% Generated by roxygen2: do not edit by hand
% Please edit documentation in R/annotations.R
\name{annotaTEs}
\alias{annotaTEs}
\title{Get RepeatMasker UCSC annotations}
\usage{
annotaTEs(
  genome = "hg38",
  parsefun = rmskidentity,
  verbose = TRUE,
  AHid = NULL,
  ...
)
}
\arguments{
\item{genome}{The genome version of the desired RepeatMasker annotations
(e.g. "hg38").}

\item{parsefun}{A \code{function} to parse the annotations:
\itemize{
  \item Function \code{rmskidentity} returns RepeatMasker annotations as
        present in \link[AnnotationHub]{AnnotationHub}, without
        processing them.
  \item Function \code{rmskbasicparser} parses annotations by removing
        low complexity regions, simple repeats, satellites, rRNA, scRNA,
        snRNA, srpRNA and tRNA. Also removes TEs
        with a strand different than "+" or "-". Modifies "repFamily" and
        "repClass" columns when a "?" is present or when they are defined
        as "Unknown" or "Other". Finally, assigns a unique id to each TE
        instance by adding the suffix "_dup" plus a number at the end of
        the "repName".
  \item Function \code{rmskatenaparser} parses RepeatMasker annotations 
        reconstructing fragmented TEs by assembling together fragments from
        the same TE that are close enough. For LTR class TEs, it tries to
        reconstruct full-length and partial TEs following the LTR - internal
        region - LTR structure. Input is a \code{GRanges} object and output
        is a \code{GRangesList} object.
  \item Function \code{OneCodeToFindThemAll} parses annotations following
        the 'One code to find them all' method by 
        \href{https://doi.org/10.1186/1759-8753-5-13}{(Bailly-Bechet et al. 2014)}. 
        Input is a \code{GRanges} object and output is a \code{GRangesList} 
        object.
  \item User-defined function. Input and output should be \code{GRanges}
        objects.
}}

\item{verbose}{(Default \code{TRUE}) Logical value indicating whether to
report progress.}

\item{AHid}{AnnotationHub unique identifier, of the form AH12345, of an
object with TE annotations.
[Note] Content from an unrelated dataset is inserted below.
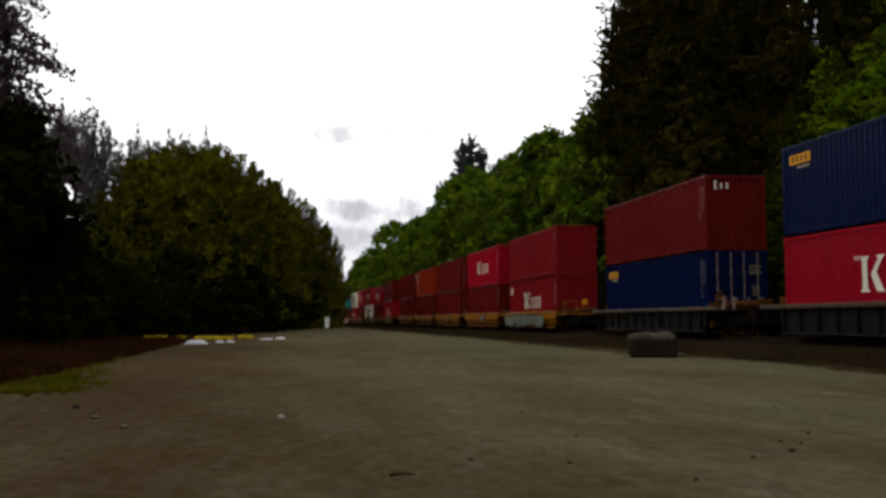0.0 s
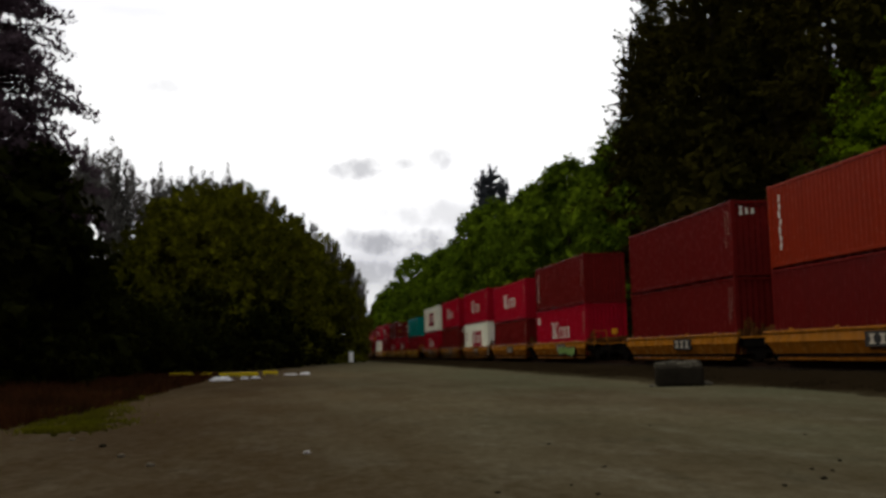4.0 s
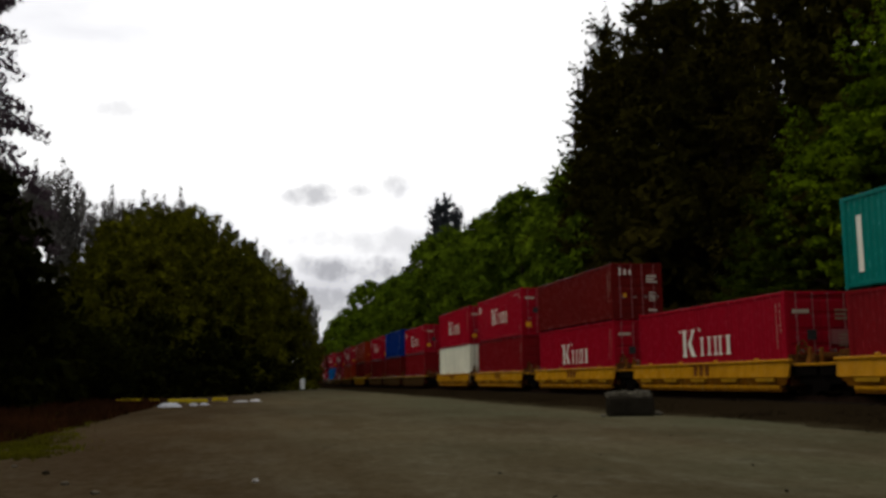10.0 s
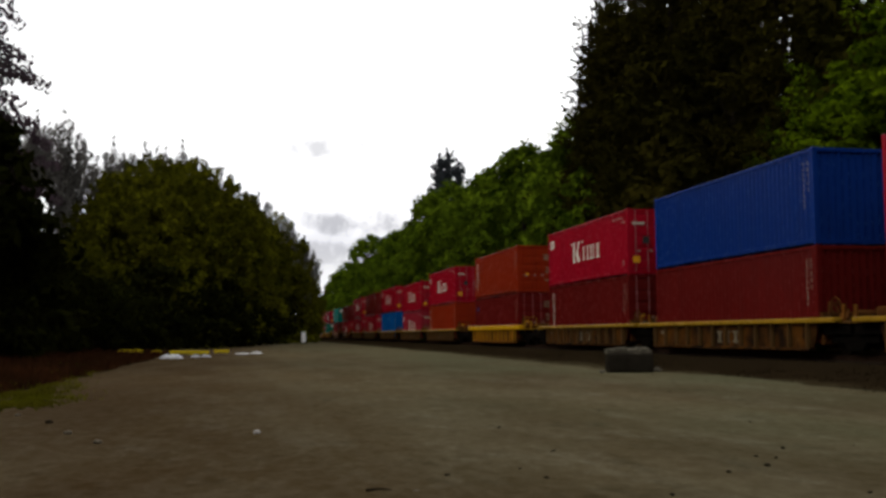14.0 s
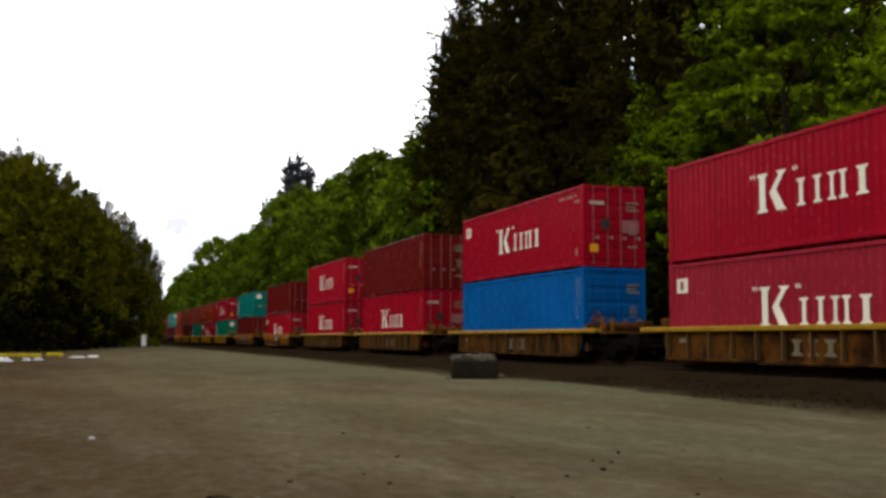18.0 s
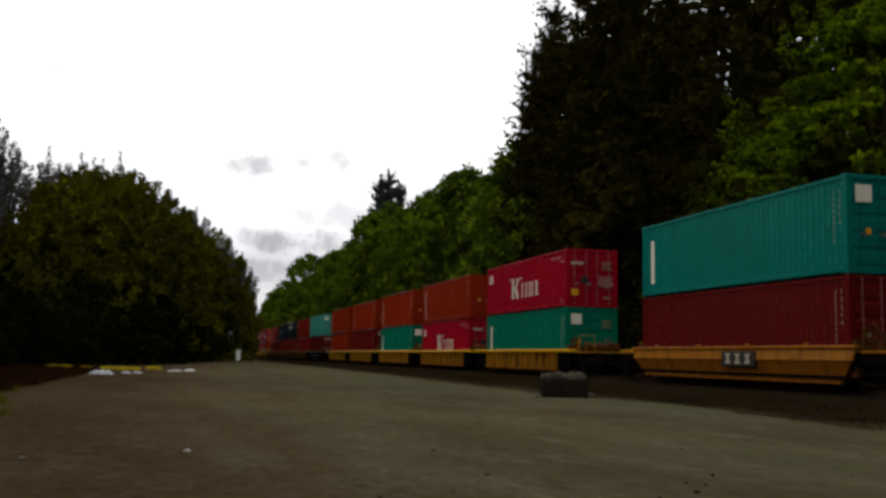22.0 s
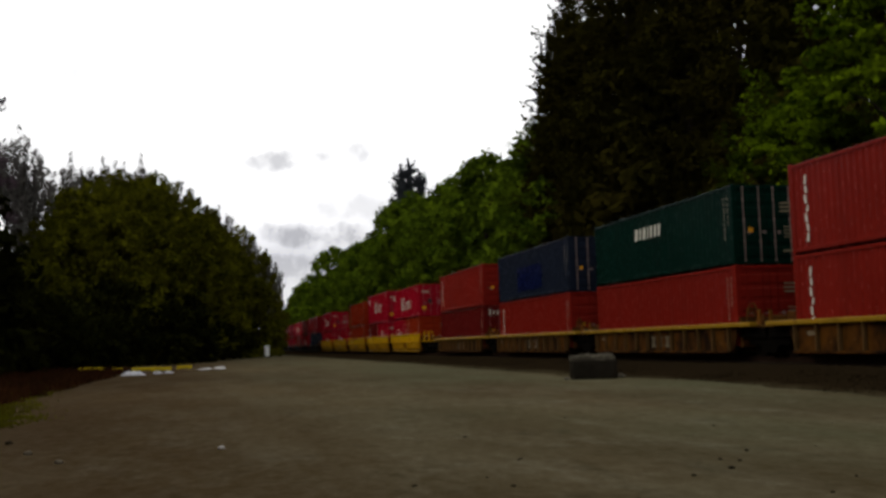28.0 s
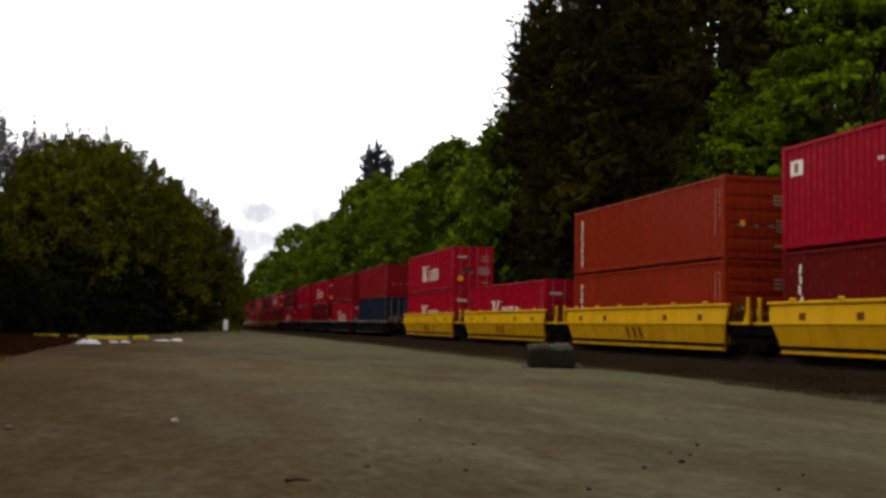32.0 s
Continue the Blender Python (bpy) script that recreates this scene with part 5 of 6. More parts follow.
def build_trees():
    # lit broadleaf row behind the track, higher with distance
    for i in range(27):
        y = 92 + 10.5 * i + rnd.uniform(-2, 2)
        x = 30.0 + rnd.uniform(-2.2, 3.0)
        h = (22.5 + 1.3 * min(1.0, i / 12)) * rnd.uniform(0.88, 1.07)
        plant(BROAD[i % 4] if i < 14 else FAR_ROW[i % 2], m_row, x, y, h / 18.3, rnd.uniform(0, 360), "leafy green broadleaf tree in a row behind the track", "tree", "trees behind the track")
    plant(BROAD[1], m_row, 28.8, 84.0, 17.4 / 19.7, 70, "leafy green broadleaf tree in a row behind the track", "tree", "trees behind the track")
    # ragged dark trees behind the track
    for az, dist, el in ((20.0, 88, 18.3), (21.3, 86, 19.7), (23.4, 80, 22.6), (26.5, 76, 21.2), (29.3, 70, 24.0), (32.6, 66, 25.2), (35.8, 64, 23.2), (38.3, 62, 20.1), (42.4, 60, 18.1),
                         (21.3, 102, 15.4), (26.4, 96, 18.2), (31.1, 84, 19.5), (36.4, 78, 18.5), (46.3, 54, 18.5), (50.8, 50, 20.4)):
        x, y = at(az, dist)
        h = 1.15 + dist * math.tan(radians(el))
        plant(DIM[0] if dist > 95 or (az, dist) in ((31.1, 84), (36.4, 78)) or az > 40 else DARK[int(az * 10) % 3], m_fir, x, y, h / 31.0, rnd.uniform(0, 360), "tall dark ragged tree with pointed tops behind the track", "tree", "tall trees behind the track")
    for az, dist, el in ((19.0, 90, 17.9), (19.9, 92, 16.2), (20.2, 92, 20.3), (22.5, 90, 21.4), (24.6, 86, 23.6)):
        x, y = at(az, dist)
        plant(SPIRE[int(dist) // 2 % 2], m_fir, x, y, (1.15 + dist * math.tan(radians(el))) / 31.0, rnd.uniform(0, 360), "slim dark tree with upright plumes behind the track", "tree", "tall trees behind the track")
    # fresh green trees between the dark ones and the track
    for x, y, s in ((27.1, 51, 0.5), (27.1, 43, 0.8), (28.0, 36.5, 1.06), (29.0, 29.4, 0.85), (26.6, 25, 0.7), (27.6, 18, 0.8)):
        # maples beyond 40 m take the shaded copy of the leaf colour
        plant(NEAR[int(y) % 2], m_shade_leaf if y > 40 else m_leaf, x, y, s, rnd.uniform(0, 360), "green maple in shade-darkened leaves beside the track" if y > 40 else "fresh green maple beside the track", "tree", "trees behind the track")
    # denser growth further back
    for i in range(26):
        y = 30 + 13 * i + rnd.uniform(-3, 3)
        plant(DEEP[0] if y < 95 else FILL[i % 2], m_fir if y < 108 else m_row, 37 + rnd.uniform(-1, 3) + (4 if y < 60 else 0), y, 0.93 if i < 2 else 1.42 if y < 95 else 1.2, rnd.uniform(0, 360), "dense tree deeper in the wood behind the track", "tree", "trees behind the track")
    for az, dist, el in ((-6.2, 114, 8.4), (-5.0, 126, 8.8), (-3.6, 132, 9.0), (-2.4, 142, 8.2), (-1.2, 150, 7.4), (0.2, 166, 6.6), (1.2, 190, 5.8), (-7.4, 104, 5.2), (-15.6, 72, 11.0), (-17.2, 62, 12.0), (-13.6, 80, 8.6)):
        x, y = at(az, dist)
        plant(FILL[int(dist) % 2], m_shade_dark, x, y, (1.15 + dist * math.tan(radians(el))) / 21.0, rnd.uniform(0, 360), "dense tree deeper in the wood by the yard", "tree", "trees along the yard")
    for az, dist, el in ((1.7, 168, 6.7), (2.2, 172, 6.5), (2.6, 175, 5.8), (2.95, 178, 5.5), (3.45, 184, 4.7)):
        x, y = at(az, dist)
        plant(POPLAR[int(dist) % 3], m_pop, x, y, (1.15 + dist * math.tan(radians(el))) / 20.6, rnd.uniform(0, 360), "pale feathery poplar at the end of the wood", "tree", "poplars behind the yard")
    for i in range(10):
        y = 40 + 15 * i
        plant(FILL[i % 2], m_shade_dark, -20 + 0.10 * y + rnd.uniform(-3, 1), y, rnd.uniform(0.5, 0.62) * (0.55 if 60 < y < 95 else 1.0), rnd.uniform(0, 360), "dense tree deeper in the wood by the yard", "tree", "trees along the yard")
    # lone conifer rising over the row
    for az, dist, el in ((10.47, 208, 10.1), (10.88, 210, 10.4), (11.5, 214, 9.8)):
        x, y = at(az, dist)
        plant(LONE, m_hazy_fir, x, y, (1.15 + dist * math.tan(radians(el))) / 35.0, az * 70, "tall slim conifer rising above the tree row", "conifer", "conifers above the tree row")
    # unseen trees added beside and behind the camera to darken the near cars
    for x, y, k in ((30, 12, 1.25), (33, 4, 1.35), (29, -4, 1.2), (34, -12, 1.35), (30, -21, 1.25), (33, -31, 1.4), (28, -41, 1.3), (20, -46, 1.2), (11, -44, 1.3), (2, -48, 1.2), (-7, -43, 1.25),
                    (-16, -40, 1.2), (-22, -30, 1.15), (-19, -20, 1.05), (-22, -10, 1.1), (-19, 0, 1.0), (-21, 10, 1.05), (-19, 20, 1.0), (24, -56, 1.4), (8, -58, 1.4), (-10, -55, 1.4)):
        plant(FILL[(x + y) % 2], m_row, x, y, k, (x * 37 + y * 11) % 360, "unseen dense broadleaf tree added to block sky light", "tree", "trees closing the yard")
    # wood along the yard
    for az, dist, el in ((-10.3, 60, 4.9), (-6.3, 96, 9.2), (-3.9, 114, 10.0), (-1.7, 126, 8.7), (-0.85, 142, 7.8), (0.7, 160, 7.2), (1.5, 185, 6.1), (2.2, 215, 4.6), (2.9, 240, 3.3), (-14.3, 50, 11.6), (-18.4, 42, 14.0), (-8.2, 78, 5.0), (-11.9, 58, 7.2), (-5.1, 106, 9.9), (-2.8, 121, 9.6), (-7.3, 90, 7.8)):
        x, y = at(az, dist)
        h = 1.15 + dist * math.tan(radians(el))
        # left of -9 degrees the wood's shade comes from the near-black leaf colour
        plant(DOME[int(dist) % 3] if az > -9 else FILL[int(dist) % 2], m_bush if az > -9 else m_shade_dark, x, y, h / 20.3, rnd.uniform(0, 360), "dense dark olive broadleaf tree at the yard edge", "tree", "trees along the yard")
    for az, dist, el in ((-11.8, 86, 11.2), (-11.0, 88, 11.9), (-10.2, 92, 11.2), (-9.5, 90, 12.0), (-8.9, 95, 10.8), (-8.2, 99, 9.7), (-7.2, 103, 10.7), (-6.4, 108, 9.7), (-5.6, 116, 10.5), (-4.9, 125, 10.3), (-4.3, 128, 10.2), (-3.4, 130, 10.7), (-2.7, 134, 9.9), (-1.9, 140, 9.2), (0.6, 158, 8.0)):
        x, y = at(az, dist)
        plant(POPLAR[int(dist) % 3], m_pop, x, y, (1.15 + dist * math.tan(radians(el))) / 20.6, rnd.uniform(0, 360), "thin pale poplar with sparse spring leaves", "tree", "poplars behind the yard")
    for az, dist, el in ((-15.3, 52, 23.4), (-19.6, 46, 25.4), (-18.0, 56, 21.4)):
        x, y = at(az, dist)
        plant(SPARSE[int(dist) // 4 % 2], m_twig, x, y, (1.15 + dist * math.tan(radians(el))) / 20.6, rnd.uniform(0, 360), "tall sparse tree with drooping sprays at the yard edge", "tree", "trees along the yard")
    # thicket added in near-black leaves for the shade low in the wood
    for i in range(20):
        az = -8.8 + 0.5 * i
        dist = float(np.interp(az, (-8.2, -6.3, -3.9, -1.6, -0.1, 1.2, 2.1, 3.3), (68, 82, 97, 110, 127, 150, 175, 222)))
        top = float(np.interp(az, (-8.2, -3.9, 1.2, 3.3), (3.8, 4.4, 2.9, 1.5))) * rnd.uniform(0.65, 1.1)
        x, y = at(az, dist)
        plant(SHRUB[i % 2], m_shade_dark, x, y, (1.15 + dist * math.tan(radians(top))) / 4.3, rnd.uniform(0, 360), "tall thicket added for the dark shade low in the wood", "thicket", "shrubs along the yard", -0.1)
    # undergrowth at the foot of the wood, its shade put into the leaf colour
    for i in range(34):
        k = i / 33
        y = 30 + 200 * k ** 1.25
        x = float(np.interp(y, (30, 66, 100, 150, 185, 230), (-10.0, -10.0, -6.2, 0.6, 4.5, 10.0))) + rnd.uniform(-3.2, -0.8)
        plant(SHRUB[i % 2], m_shade_dark, x, y, rnd.uniform(0.6, 1.05) * (1 + 0.5 * k), rnd.uniform(0, 360), "low shade-darkened shrub at the foot of the wood", "shrub", "shrubs along the yard", -0.1)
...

This is an optional argument to
specify a concrete AnnotationHub resource, for instance
when more there is more than one RepeatMasker annotation
available for a specific genome version. If \code{AHid} is
not specified, the latest RepeatMasker annotation is be used.}

\item{...}{Arguments passed to \code{parsefun}.}
}
\value{
A [`GRanges`][GenomicRanges::GRanges-class] object with
        transposable element annotations.
}
\description{
The \code{annotaTEs()} function fetches RepeatMasker UCSC transposable
element (TE) annotations using 
\link[AnnotationHub]{AnnotationHub} and parses them.
}
\details{
Given a specific genome version, the \code{annotaTEs()} function fetches
RepeatMasker annotations from UCSC Genome Browser using the 
\link[AnnotationHub]{AnnotationHub} package. Since RepeatMasker not only
provides TE annotations but also low complexity DNA sequences and other
types of repeats, a specific \code{parsefun} can be set to parse these
annotations (e.g. \code{rmskbasicparser} or a user-defined function). If no
parsing is required, \code{parsefun} can be set to \code{rmskidentity}.
}
\examples{
rmskid <- annotaTEs(genome="hg19", parsefun=rmskidentity)
rmskid


}
\seealso{
\code{\link[AnnotationHub]{AnnotationHub}}
}